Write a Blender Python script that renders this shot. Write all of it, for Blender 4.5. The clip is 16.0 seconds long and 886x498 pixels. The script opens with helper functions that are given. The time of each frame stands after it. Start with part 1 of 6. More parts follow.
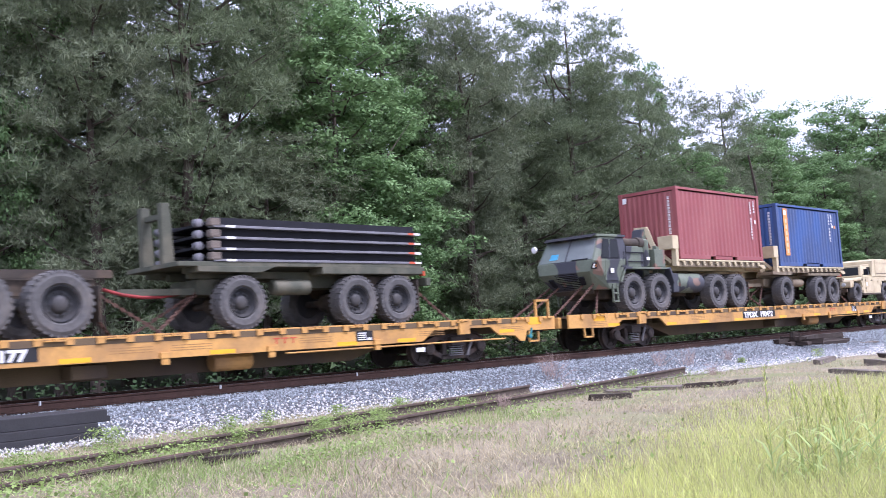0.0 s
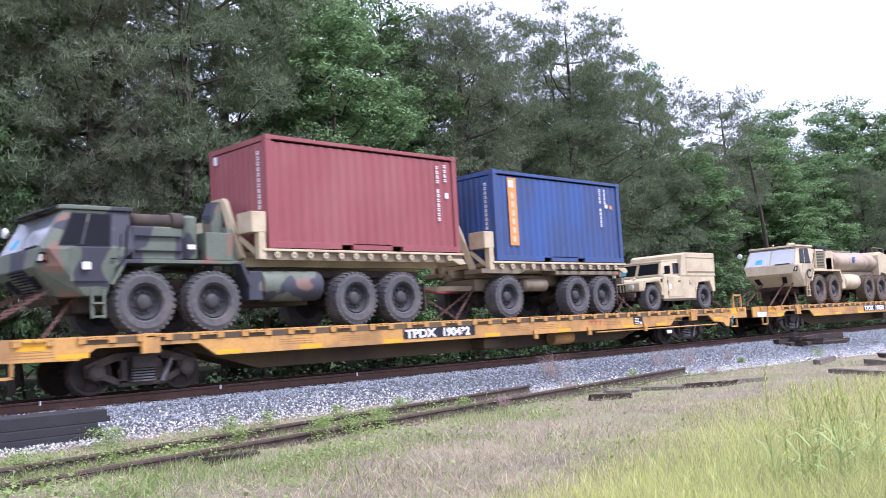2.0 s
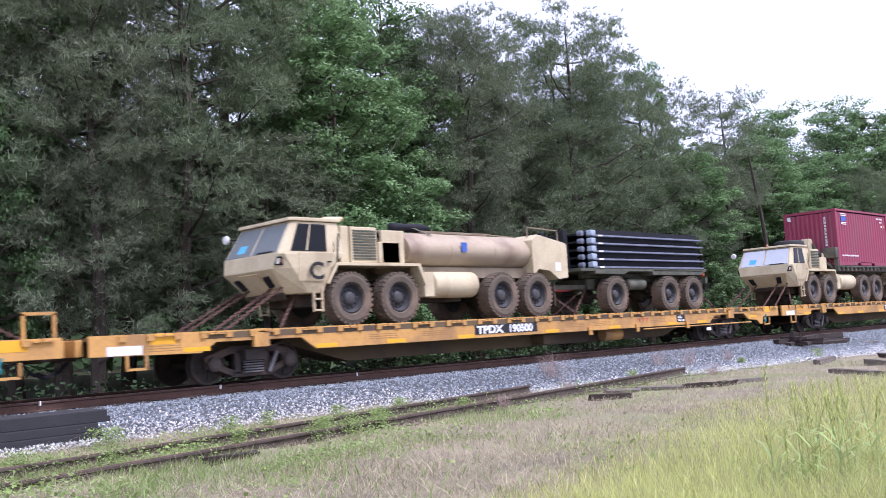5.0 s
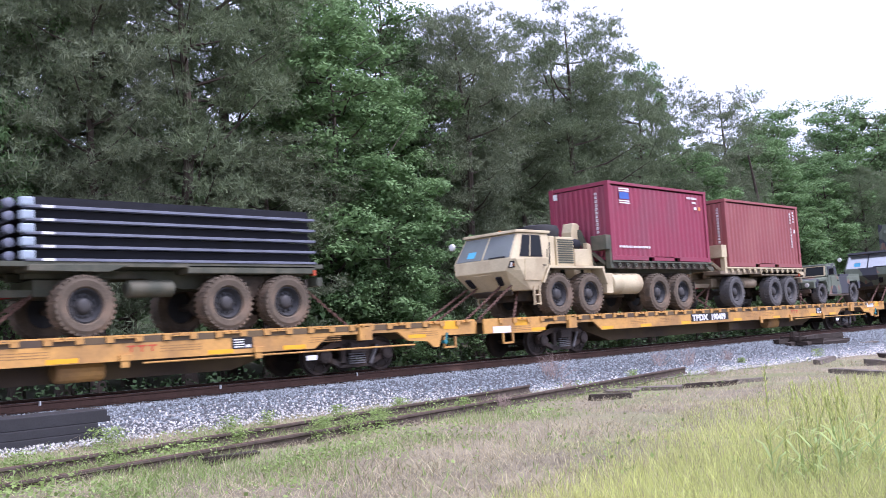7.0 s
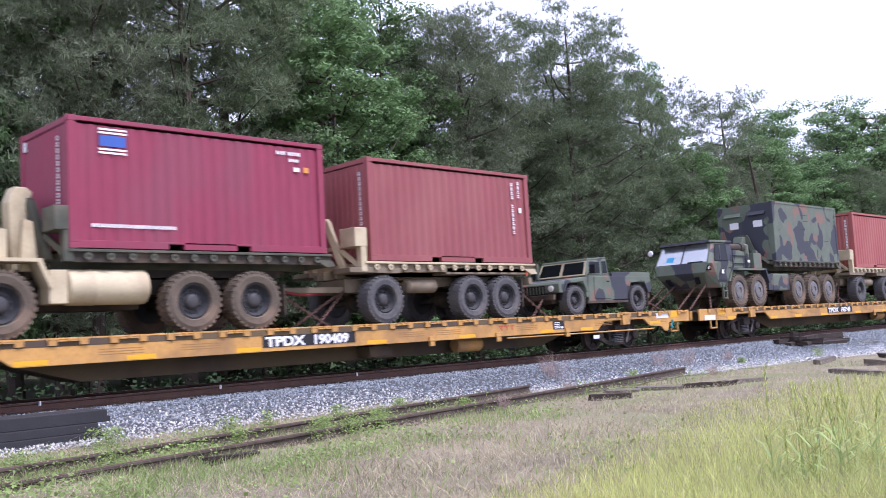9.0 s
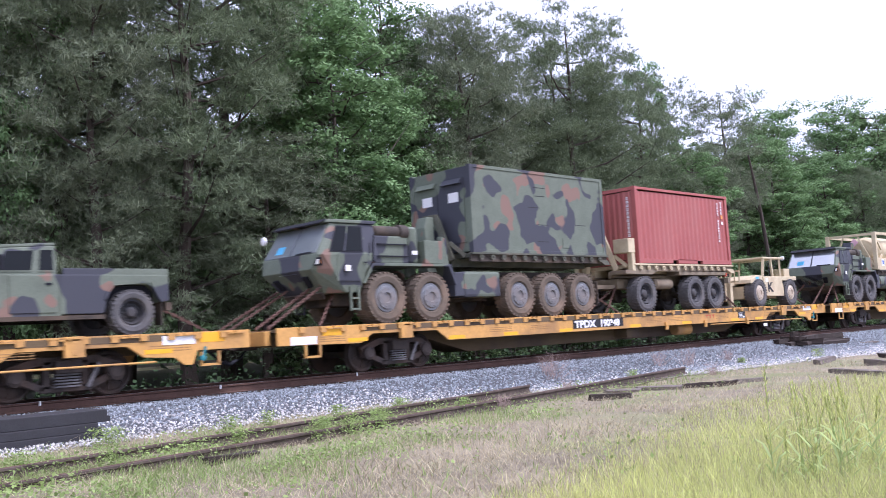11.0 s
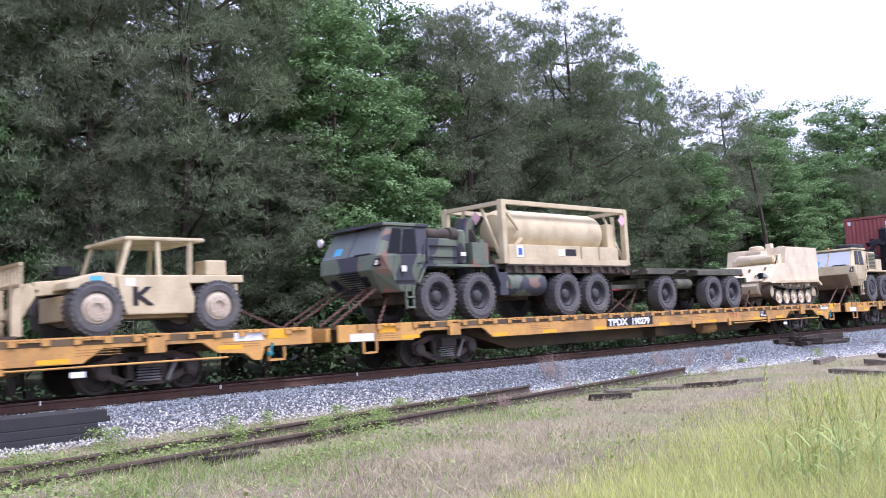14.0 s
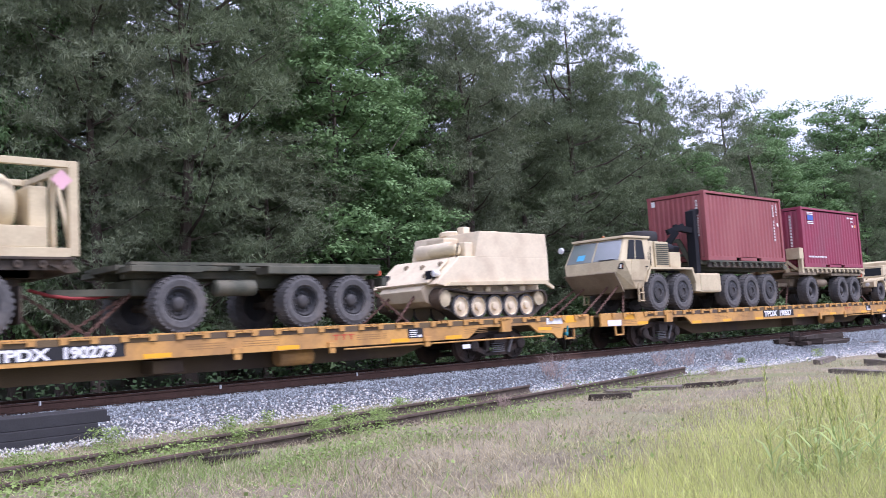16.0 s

SET PROBLEM:
Make an exact copy of the data above, pictures excluded.

OUTPUT OF THE TASK:
Write a Blender Python script that renders this shot. Write all of it, for Blender 4.5. The clip is 16.0 seconds long and 886x498 pixels. The script opens with helper functions that are given. The time of each frame stands after it. Start with part 1 of 6. More parts follow.
0.0 s
2.0 s
5.0 s
7.0 s
9.0 s
11.0 s
14.0 s
16.0 s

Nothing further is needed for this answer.